- Problem statement
Reproduce nothing but the closing run of lines: the line with "q = m.to_quaternion()" and each line that follows it to the end of the data.

- Dataset section
⁂
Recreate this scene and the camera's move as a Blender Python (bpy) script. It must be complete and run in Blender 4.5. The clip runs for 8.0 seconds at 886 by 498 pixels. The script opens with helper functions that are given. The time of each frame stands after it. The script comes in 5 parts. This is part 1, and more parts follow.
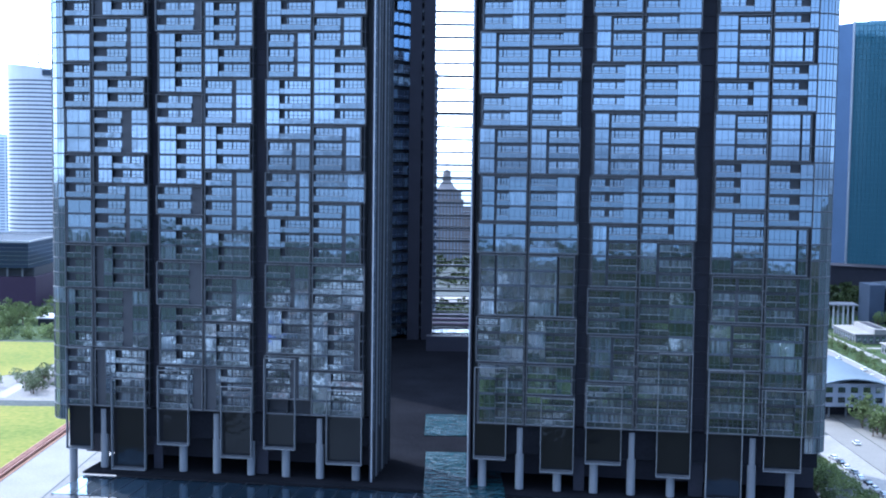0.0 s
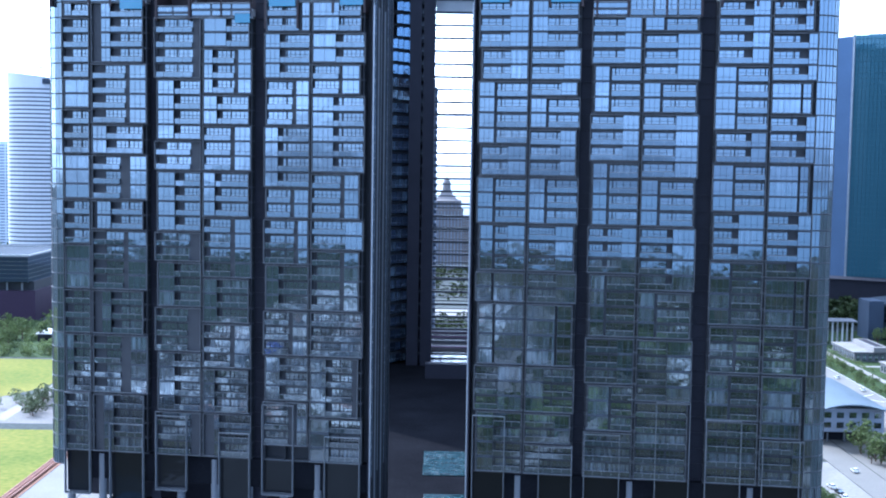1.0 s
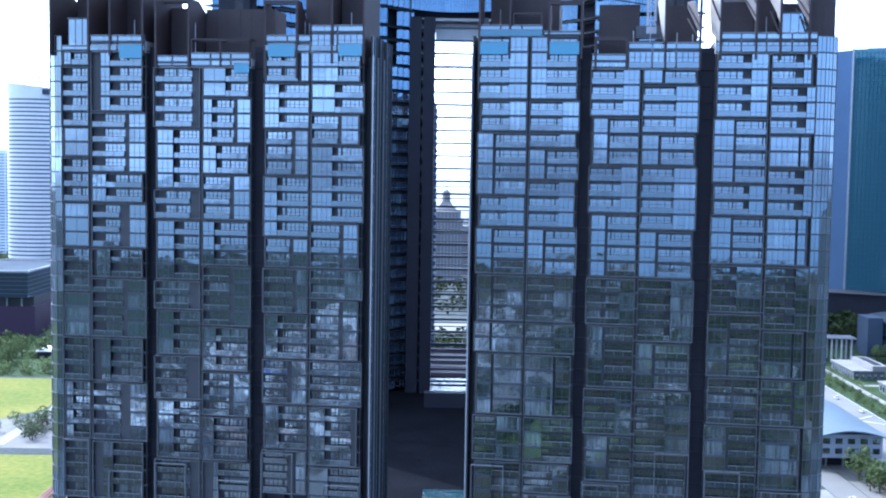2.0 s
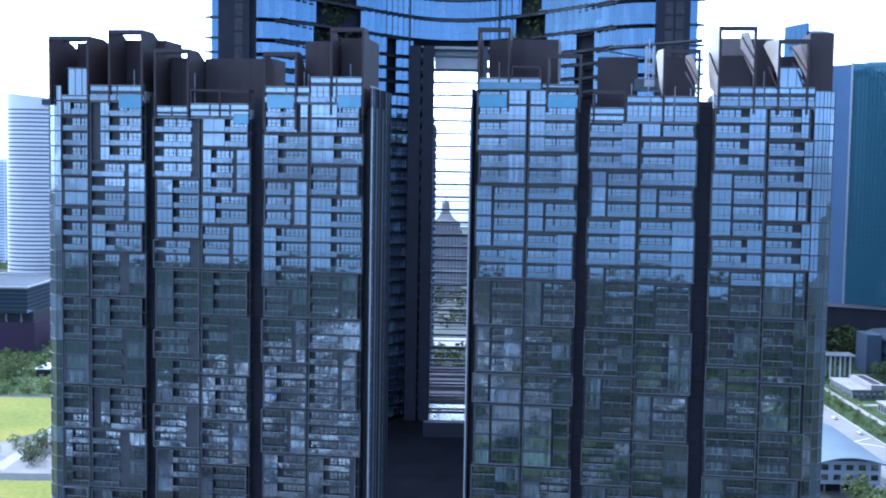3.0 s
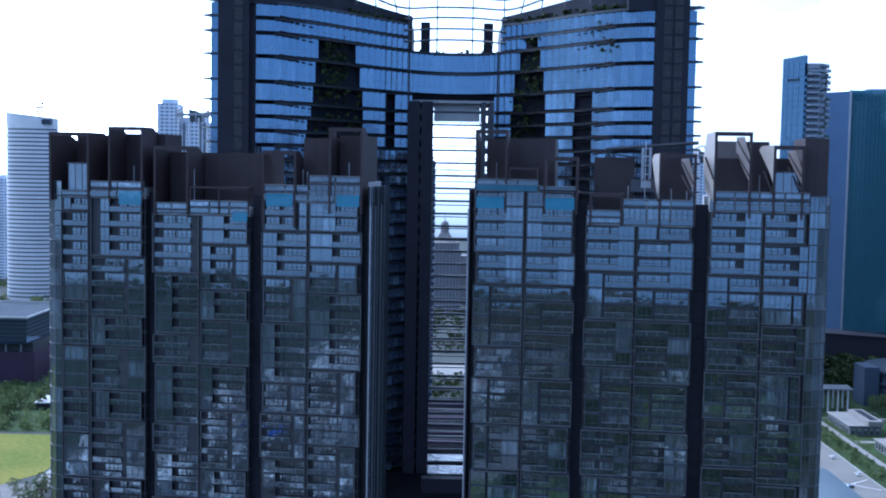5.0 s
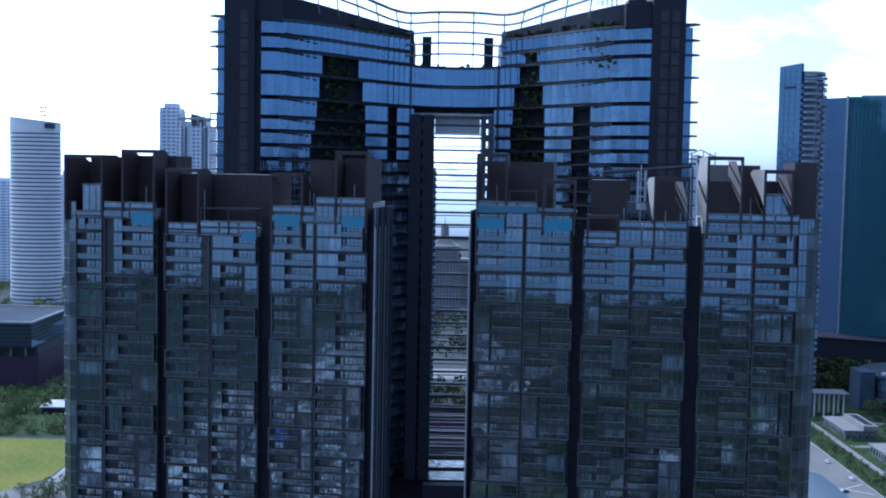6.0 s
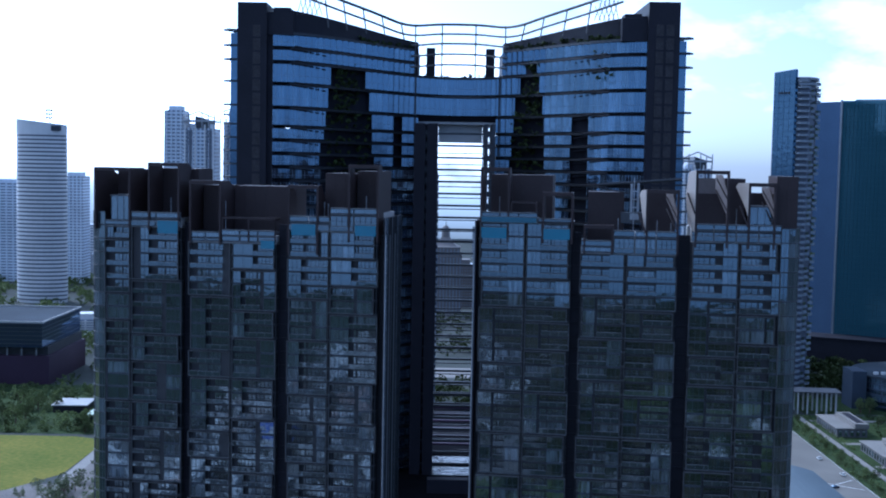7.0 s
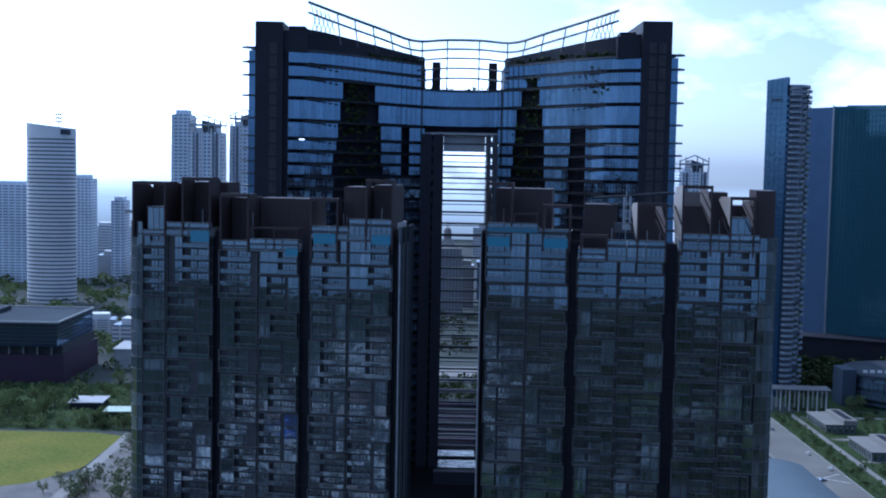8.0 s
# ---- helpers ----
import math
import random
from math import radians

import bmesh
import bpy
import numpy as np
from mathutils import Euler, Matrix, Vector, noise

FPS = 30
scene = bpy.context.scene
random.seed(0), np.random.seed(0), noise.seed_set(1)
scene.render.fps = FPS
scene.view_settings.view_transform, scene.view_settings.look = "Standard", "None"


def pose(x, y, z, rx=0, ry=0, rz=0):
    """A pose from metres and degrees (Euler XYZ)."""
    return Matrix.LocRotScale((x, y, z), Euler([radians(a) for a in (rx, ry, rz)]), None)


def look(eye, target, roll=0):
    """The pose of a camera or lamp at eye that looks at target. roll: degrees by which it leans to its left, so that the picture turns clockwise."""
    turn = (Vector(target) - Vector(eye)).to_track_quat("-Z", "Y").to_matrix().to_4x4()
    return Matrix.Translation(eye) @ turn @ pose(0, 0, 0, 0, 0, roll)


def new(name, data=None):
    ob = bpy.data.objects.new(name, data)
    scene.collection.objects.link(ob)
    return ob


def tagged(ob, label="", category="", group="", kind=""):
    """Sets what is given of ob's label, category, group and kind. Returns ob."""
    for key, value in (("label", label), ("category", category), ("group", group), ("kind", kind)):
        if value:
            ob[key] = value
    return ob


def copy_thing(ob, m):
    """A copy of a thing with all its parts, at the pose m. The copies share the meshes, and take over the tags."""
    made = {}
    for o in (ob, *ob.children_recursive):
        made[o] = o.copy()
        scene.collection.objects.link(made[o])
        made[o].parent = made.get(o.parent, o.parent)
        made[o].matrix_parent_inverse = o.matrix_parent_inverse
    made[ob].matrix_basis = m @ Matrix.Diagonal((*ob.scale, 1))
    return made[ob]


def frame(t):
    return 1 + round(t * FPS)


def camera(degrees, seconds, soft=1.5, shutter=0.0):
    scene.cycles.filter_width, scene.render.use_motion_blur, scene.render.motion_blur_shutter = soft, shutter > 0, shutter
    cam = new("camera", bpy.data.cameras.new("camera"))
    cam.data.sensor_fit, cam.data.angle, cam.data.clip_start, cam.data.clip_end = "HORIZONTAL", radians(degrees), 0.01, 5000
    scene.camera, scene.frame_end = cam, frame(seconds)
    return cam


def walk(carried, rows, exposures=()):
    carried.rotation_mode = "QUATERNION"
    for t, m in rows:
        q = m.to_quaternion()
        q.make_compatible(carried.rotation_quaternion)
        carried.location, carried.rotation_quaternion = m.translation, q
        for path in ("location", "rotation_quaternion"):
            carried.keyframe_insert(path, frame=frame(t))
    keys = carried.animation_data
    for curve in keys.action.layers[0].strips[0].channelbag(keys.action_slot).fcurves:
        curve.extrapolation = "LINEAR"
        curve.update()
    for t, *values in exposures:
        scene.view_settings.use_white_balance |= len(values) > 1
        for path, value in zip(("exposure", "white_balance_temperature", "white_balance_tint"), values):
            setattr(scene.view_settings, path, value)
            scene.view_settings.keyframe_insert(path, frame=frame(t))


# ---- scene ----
⁂
- The solution
        q = m.to_quaternion()
        q.make_compatible(carried.rotation_quaternion)
        carried.location, carried.rotation_quaternion = m.translation, q
        for path in ("location", "rotation_quaternion"):
            carried.keyframe_insert(path, frame=frame(t))
    keys = carried.animation_data
    for curve in keys.action.layers[0].strips[0].channelbag(keys.action_slot).fcurves:
        curve.extrapolation = "LINEAR"
        curve.update()
    for t, *values in exposures:
        scene.view_settings.use_white_balance |= len(values) > 1
        for path, value in zip(("exposure", "white_balance_temperature", "white_balance_tint"), values):
            setattr(scene.view_settings, path, value)
            scene.view_settings.keyframe_insert(path, frame=frame(t))


# ---- scene ----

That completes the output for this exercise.